The vice president sought to tamp down the heated rhetoric of recent months over differences between President Obama and Israeli Prime Minister Benjamin Netanyahu. His remarks came at a ceremony marking the 67th anniversary of Israel’s independence.

Has the U.S.-Israel partnership been spat free over those six-plus decades? Hardly. Indeed, the differences pre-date the Obama administration. President Carter had difficulty negotiating the Israeli-Egypt peace agreement when he visited played host in 1978 to Menachem Begin and Anwar Sadat at Camp David. Carter’s nemesis was Begin. But the deal got done.

Israelis know that the United States stands with them in critical moments. They know their principal ally will not forsake them when they face a direct threat from the neighbors.

“Sometimes we drive each other crazy, but we love each other — and we protect each other,” Biden said.

Isn’t that enough?

Waiting for some language in Iran deal

The Iran nuclear deal is going to require some major salesmanship in the United States.

The “sales team” must be headed by President Obama, who now needs to persuade Americans — notably Republicans in both houses of Congress — that the deal brokered with Iran will prevent that country from developing a nuclear weapon.


But some of us — me included — are waiting for some language to appear in the framework agreement hammered out by U.S. and other nations’ negotiators.

The language should include something like this: “Iran agrees that it will not ‘weaponize’ uranium at any time, ever.”

I haven’t seen such language in all the discussion since the announcement of the framework.

Iranian President Hassan Rouhani says Iran will abide by the terms of the deal if the other side — meaning much of the rest of the world — lifts the economic sanctions against Iran. He says his leadership isn’t “two-faced” and does not lie.

That’s good enough for me — not!

My understanding of the agreement is that there will be careful monitoring of Iranian intentions as it moves ahead with what’s left of its nuclear program. Iran has said all along it intends to develop nuclear power for domestic energy consumption only.

Meanwhile, Israeli Prime Minister Benjamin Netanyahu condemns the agreement, saying it “legitimizes” Iran’s nuclear program and poses a grave threat to Middle East and world peace. Netanyahu’s concern is legitimate, given Iran’s stated objective of wiping Israel off the face of the planet.

However, as long as the powers can keep all eyes on Iran to ensure that it complies with the nuts and bolts of the deal — which still have to be worked out — then Netanyahu will have far less to worry about in the future.

Still, I am waiting for some written commitment from Iran that it won’t build a nuclear bomb.
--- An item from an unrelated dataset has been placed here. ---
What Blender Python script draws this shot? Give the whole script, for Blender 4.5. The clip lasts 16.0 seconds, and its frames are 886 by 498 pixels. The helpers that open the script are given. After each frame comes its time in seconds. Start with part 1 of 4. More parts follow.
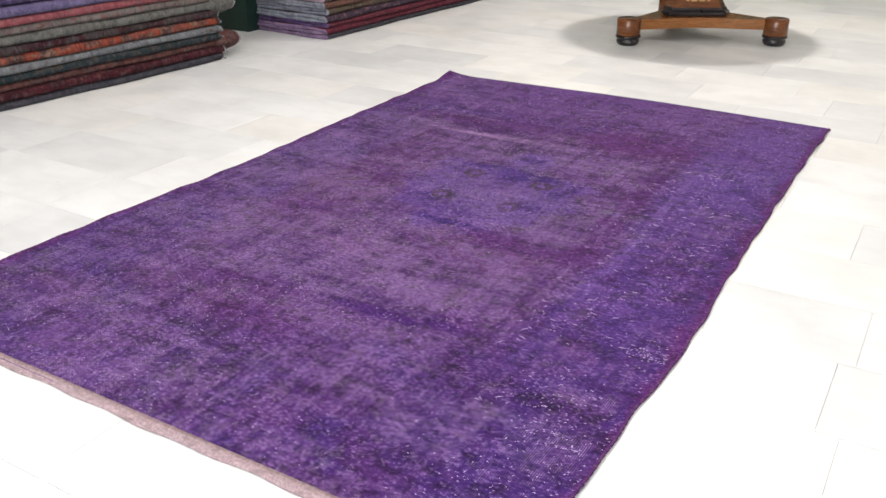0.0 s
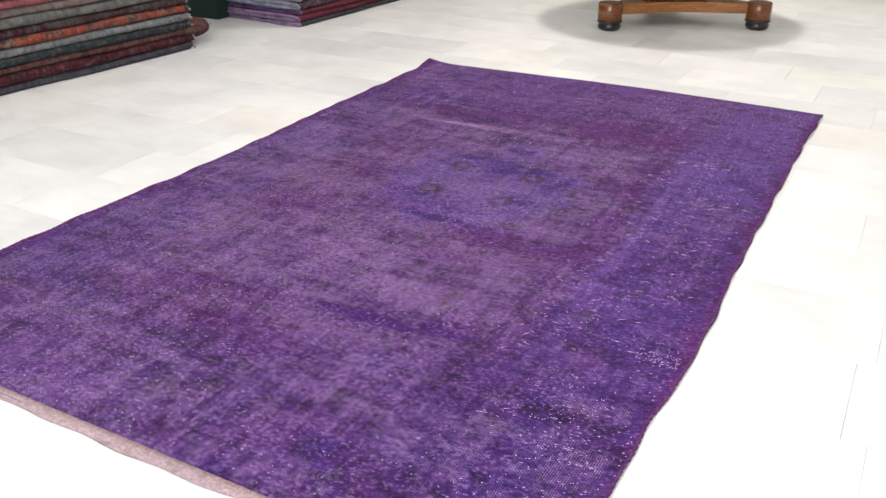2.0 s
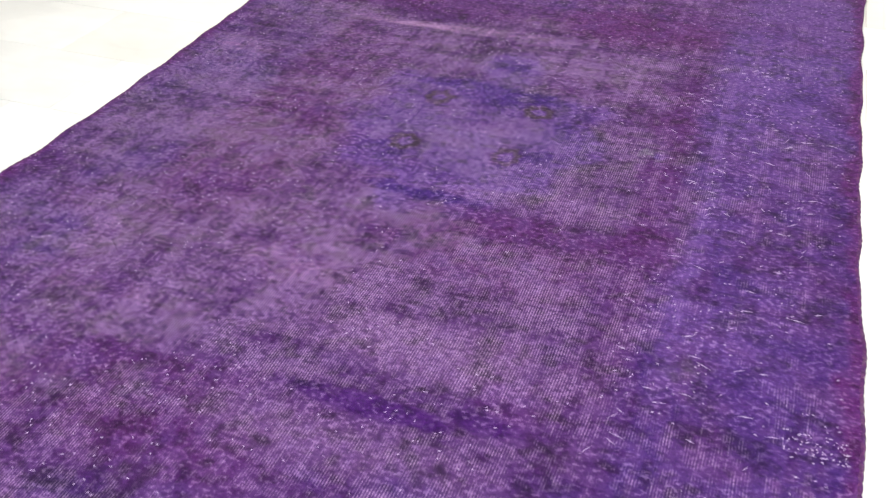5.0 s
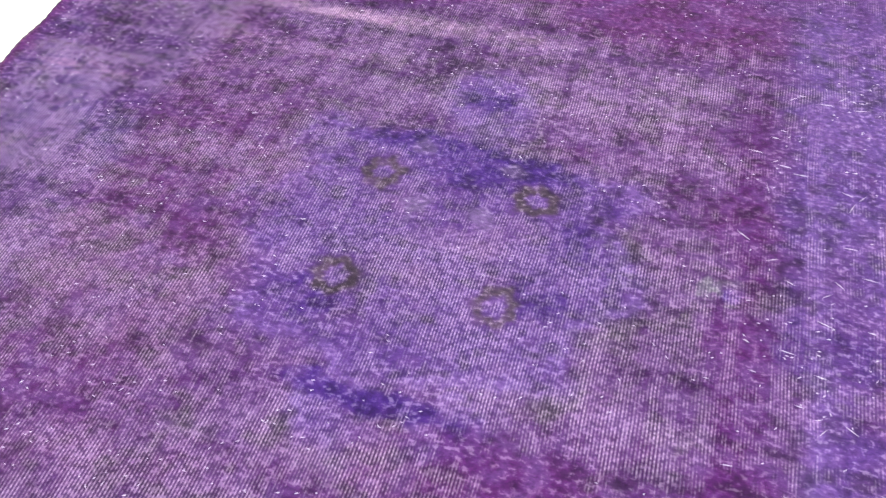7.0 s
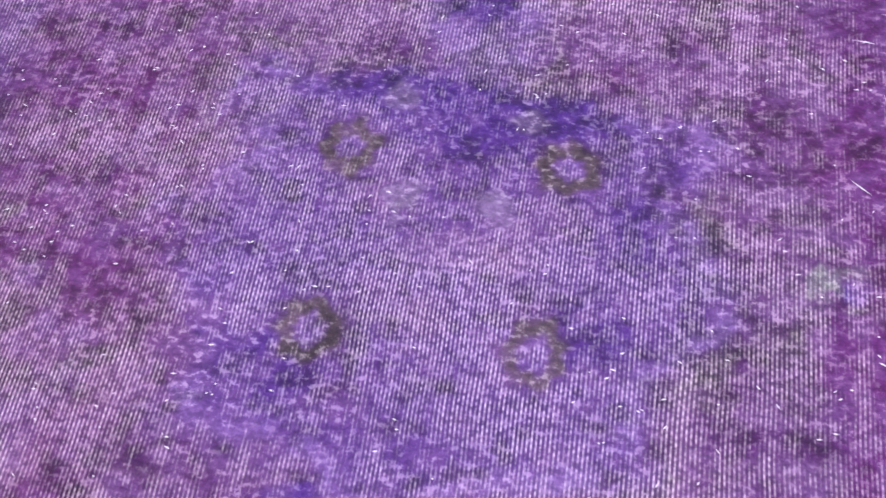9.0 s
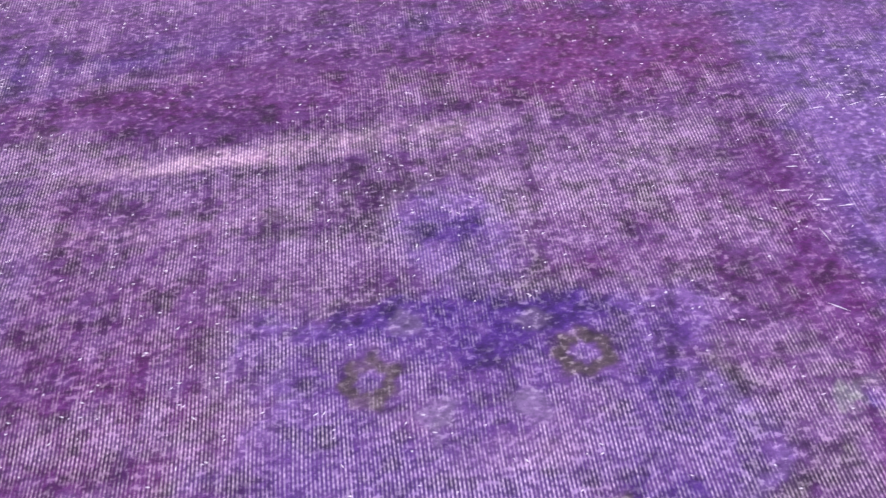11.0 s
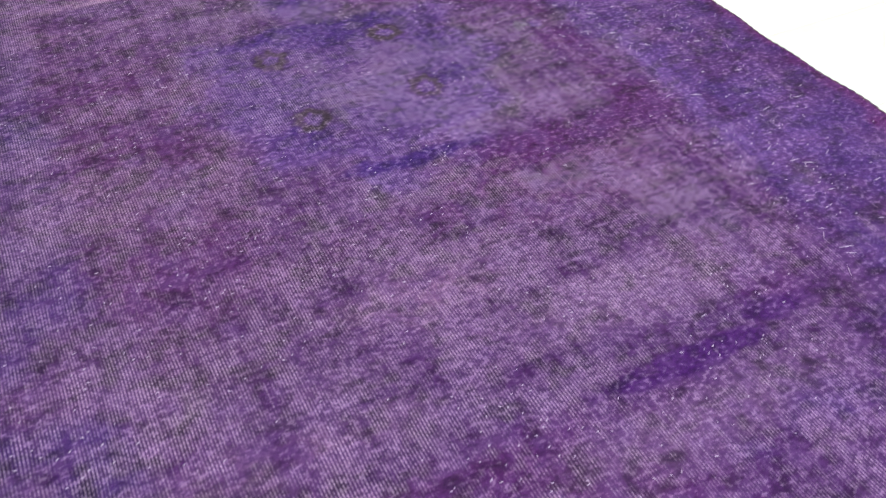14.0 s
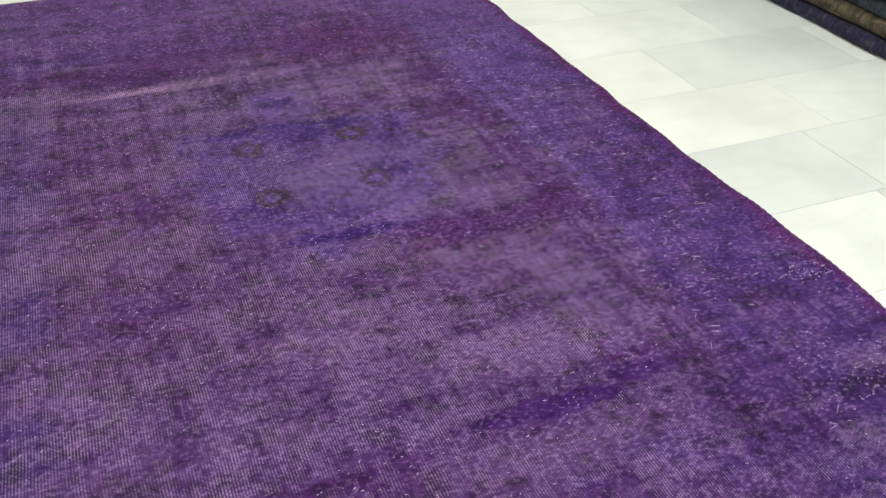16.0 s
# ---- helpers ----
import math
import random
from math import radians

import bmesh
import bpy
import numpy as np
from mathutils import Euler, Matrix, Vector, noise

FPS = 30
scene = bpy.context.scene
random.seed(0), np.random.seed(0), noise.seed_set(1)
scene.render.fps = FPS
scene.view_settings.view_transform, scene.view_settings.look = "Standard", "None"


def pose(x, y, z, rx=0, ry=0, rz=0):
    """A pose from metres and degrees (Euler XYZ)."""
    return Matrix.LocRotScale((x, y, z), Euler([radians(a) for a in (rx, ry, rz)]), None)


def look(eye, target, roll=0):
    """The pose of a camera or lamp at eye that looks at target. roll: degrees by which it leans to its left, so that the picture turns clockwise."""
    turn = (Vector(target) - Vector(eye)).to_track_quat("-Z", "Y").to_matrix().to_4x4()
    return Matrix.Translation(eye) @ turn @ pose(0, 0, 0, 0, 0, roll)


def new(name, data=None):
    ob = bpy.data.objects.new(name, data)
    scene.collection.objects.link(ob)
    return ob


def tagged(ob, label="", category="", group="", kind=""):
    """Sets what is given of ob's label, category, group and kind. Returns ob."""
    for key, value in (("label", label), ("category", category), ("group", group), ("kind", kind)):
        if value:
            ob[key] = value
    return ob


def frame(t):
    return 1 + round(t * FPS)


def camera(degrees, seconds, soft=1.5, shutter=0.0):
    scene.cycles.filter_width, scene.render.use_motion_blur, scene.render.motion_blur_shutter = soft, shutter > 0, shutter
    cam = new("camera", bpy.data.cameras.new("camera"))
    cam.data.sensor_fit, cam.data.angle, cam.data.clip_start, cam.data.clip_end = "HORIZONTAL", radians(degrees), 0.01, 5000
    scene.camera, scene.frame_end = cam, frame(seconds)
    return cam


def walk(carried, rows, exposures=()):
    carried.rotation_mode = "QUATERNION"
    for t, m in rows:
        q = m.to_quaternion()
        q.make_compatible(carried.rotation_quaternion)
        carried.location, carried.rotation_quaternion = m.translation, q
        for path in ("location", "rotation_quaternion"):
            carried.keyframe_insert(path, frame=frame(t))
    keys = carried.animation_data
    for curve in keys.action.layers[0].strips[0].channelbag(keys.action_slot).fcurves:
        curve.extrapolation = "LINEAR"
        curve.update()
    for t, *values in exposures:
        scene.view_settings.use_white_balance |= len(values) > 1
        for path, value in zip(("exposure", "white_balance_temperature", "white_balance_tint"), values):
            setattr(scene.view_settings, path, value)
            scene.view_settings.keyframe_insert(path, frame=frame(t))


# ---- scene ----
cam = camera(53.2, 16.0, soft=1.5, shutter=0.15)
PATH = [
    (0, (2.276, -0.992, 1.108), (1.351, 0.569, 0.268), 0.1),
    (0.5, (2.271, -0.938, 1.078), (1.353, 0.657, 0.294), 0.5),
    (1, (2.251, -0.887, 1.074), (1.292, 0.648, 0.223), -0.1),
    (1.5, (2.212, -0.885, 1.074), (1.266, 0.654, 0.217), 0.1),
    (2, (2.157, -0.907, 1.083), (1.296, 0.676, 0.216), 0.1),
    (2.5, (2.113, -0.932, 1.099), (1.308, 0.692, 0.254), 1.2),
    (3, (2.051, -0.954, 1.088), (1.248, 0.651, 0.207), 0.7),
    (3.2, (2.031, -0.937, 1.072), (1.248, 0.656, 0.15), 0.7),
    (5.3, (1.521, -0.056, 1.053), (0.957, 1.433, -0.158), -1.6),
    (5.5, (1.484, 0.07, 1.042), (0.935, 1.556, -0.179), -1.8),
    (6, (1.395, 0.347, 1.059), (0.867, 1.731, -0.284), -2.5),
    (6.5, (1.336, 0.519, 1.054), (0.888, 1.85, -0.37), -2.0),
    (7, (1.236, 0.656, 1.036), (0.854, 1.933, -0.456), -0.2),
    (7.5, (1.181, 0.74, 1.028), (0.83, 1.961, -0.517), -0.8),
    (8, (1.165, 0.836, 0.994), (0.828, 1.972, -0.617), -1.9),
    (8.5, (1.125, 1.043, 0.923), (0.828, 1.89, -0.864), -9.3),
    (9, (1.088, 1.149, 0.917), (0.835, 1.961, -0.893), -8.4),
    (9.5, (1.051, 1.204, 0.897), (0.835, 2.03, -0.912), -9.4),
    (10, (0.943, 1.267, 0.911), (0.954, 2.097, -0.908), -1.0),
    (10.2, (0.935, 1.242, 0.905), (0.986, 2.189, -0.856), -1.5),
    (12.5, (0.62, 0.699, 0.962), (0.865, 2.134, -0.41), -1.9),
    (13, (0.546, 0.514, 1.002), (1.084, 1.864, -0.372), 0.4),
    (13.5, (0.519, 0.273, 1.031), (1.21, 1.549, -0.345), 2.2),
    (14, (0.403, 0.073, 1.01), (1.074, 1.355, -0.37), 0.8),
    (14.5, (0.241, -0.088, 1.023), (0.974, 1.246, -0.275), 1.9),
    (15, (0.206, -0.159, 1.047), (0.902, 1.274, -0.162), 1.7),
    (15.5, (0.33, -0.217, 1.057), (1.099, 1.231, -0.089), 0.8),
    (16, (0.512, -0.26, 1.065), (1.165, 1.241, -0.084), 1.7),
]
EXPOSURES = [
    (0, 0.67, 6500, 15), (1.5, 0.74, 6500, 15), (3.2, 0.54, 6500, 15), (5.3, 1.05, 6500, 9), (6, 1.38, 6500, -3), (7, 1.58, 6500, -12), (8.5, 1.78, 6500, -19),
    (9, 1.75, 6500, -19), (9.5, 2.1, 6500, -23), (10, 2.0, 6500, -21), (12.3, 1.47, 6500, -12), (13, 1.36, 6500, -9), (13.5, 1.08, 6500, -7), (14.5, 0.95, 6500, -11),
    (15, 0.84, 6500, -14), (15.5, 0.44, 6500, 1), (16, 0.44, 6500, 3),
]
walk(cam, [(t, look(eye, target, roll)) for t, eye, target, roll in PATH], EXPOSURES)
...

Just, you know, for the record.


No deal on Iran nukes now looks possible

JUST IN: Parties agree to extend Iran nuclear talks until June.


So, what happens if Iran fails to strike a deal with other nations — including the United States — to end its nuclear enrichment program?
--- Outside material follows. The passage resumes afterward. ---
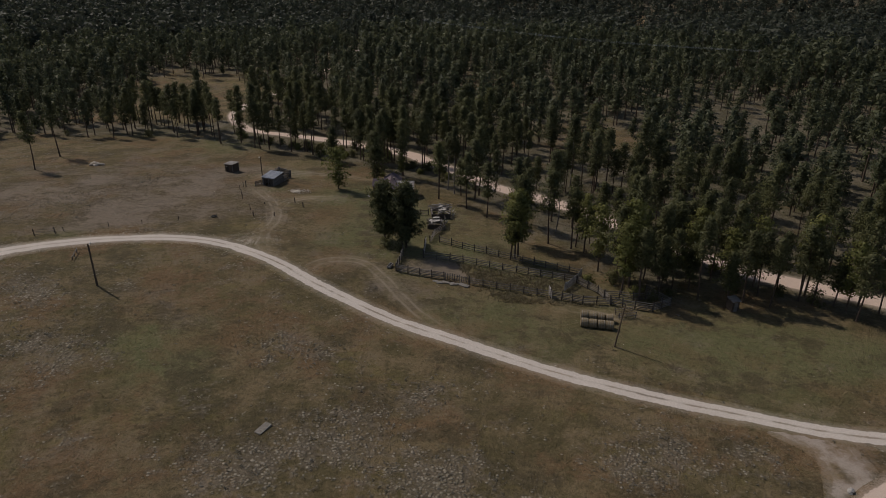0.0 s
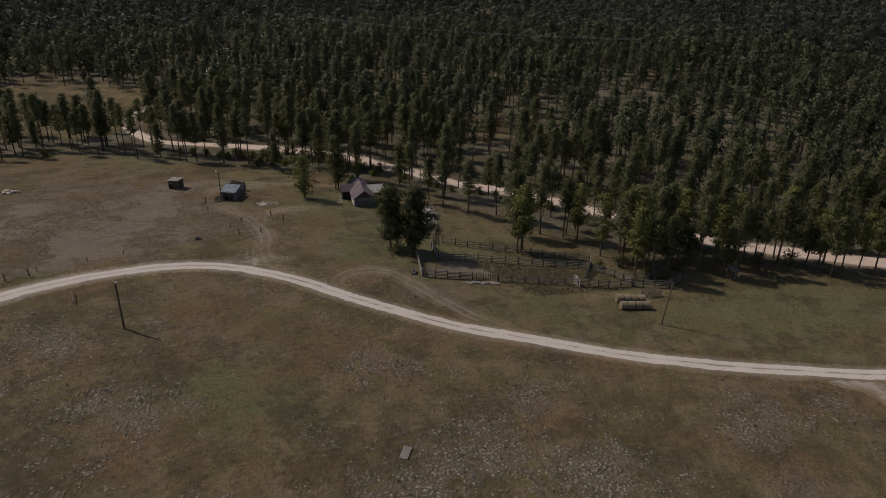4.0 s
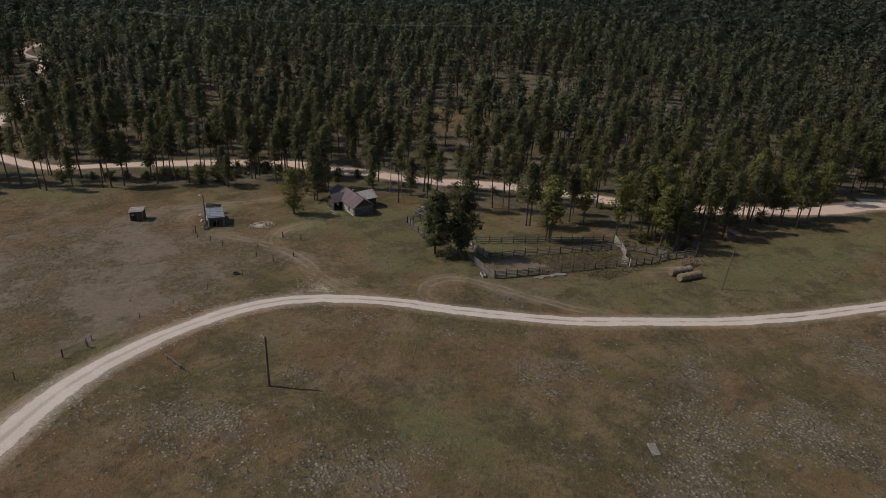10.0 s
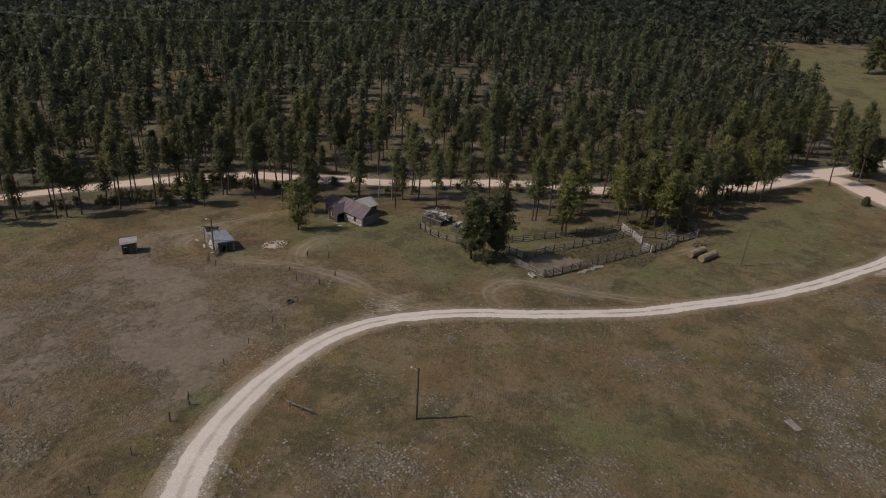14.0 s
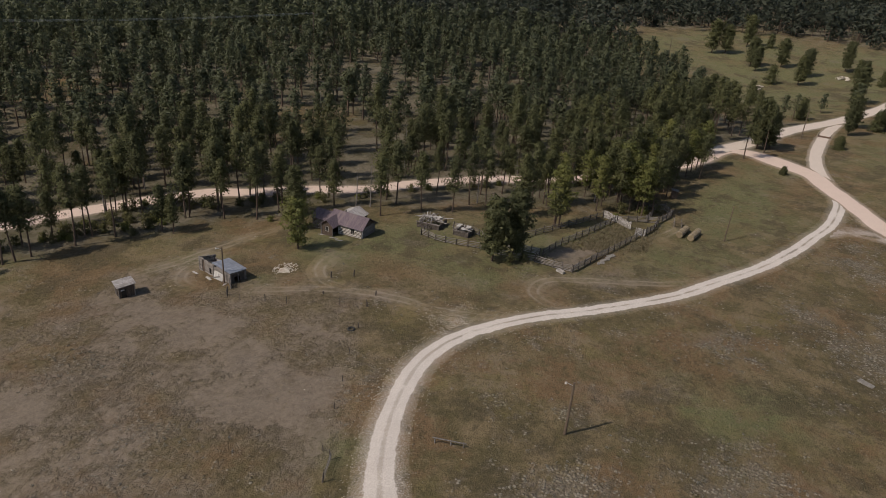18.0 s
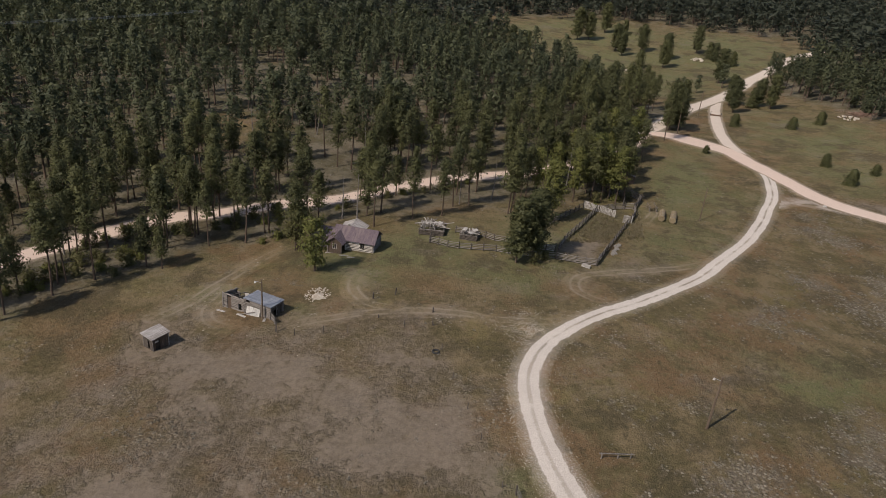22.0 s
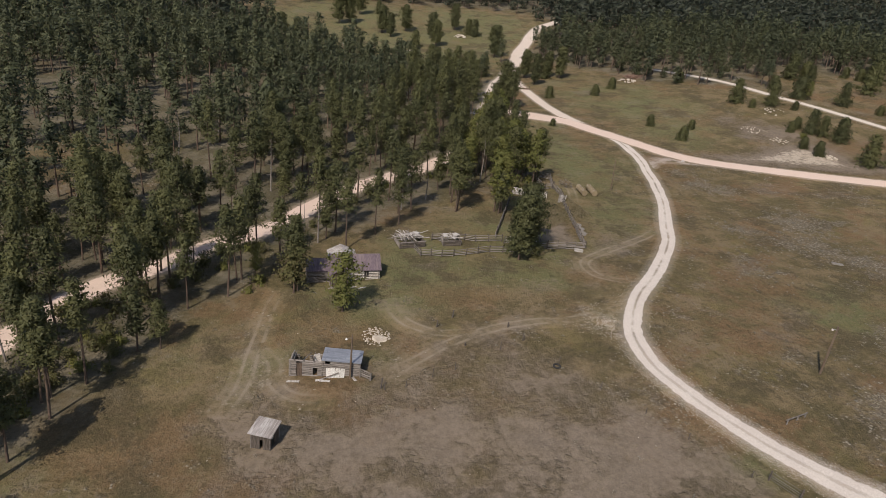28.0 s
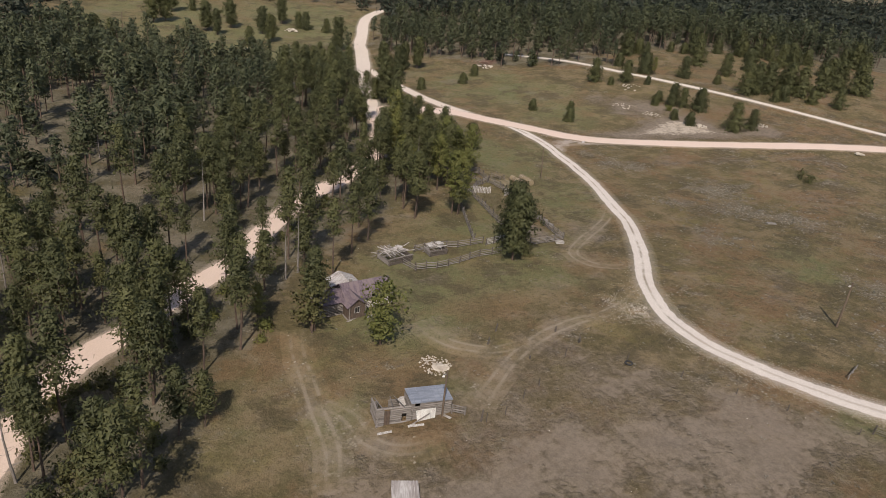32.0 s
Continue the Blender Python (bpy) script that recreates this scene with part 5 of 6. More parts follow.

Might it be that Israeli Prime Minister Benjamin Netanyahu was right, that “no deal is better than a bad deal”?


The deadline comes at the end this day. There might be a framework for a deal that sets up a new deadline.

If not, well, then more sanctions are due. Perhaps even the “military option” if Iran weaponizes the uranium that other nations want it to surrender.

The prospect of no deal shouldn’t be of grave concern.

U.S. negotiators insist, as they should, that Iran cannot be allowed to develop a nuclear weapon. No one on Earth trusts a nuclear-powered Islamic Republic of Iran, which has stated its No. 1 mission is to destroy Israel. The Israelis haven’t said it in so many words, but they clearly stand ready to strike Iran if it gets a whiff of a nuclear weapon being on developed. President Obama has refused repeatedly to take a military strike off the table as well.

What constitutes a “bad deal”? It would be one that allows sanctions to be lifted over time, which reportedly is one of the options being considered by U.S. and allied negotiators. It’s the kind of deal that Netanyahu has warned shouldn’t be allowed to occur.

We are dealing with a seriously rogue nation. Let us treat it as such.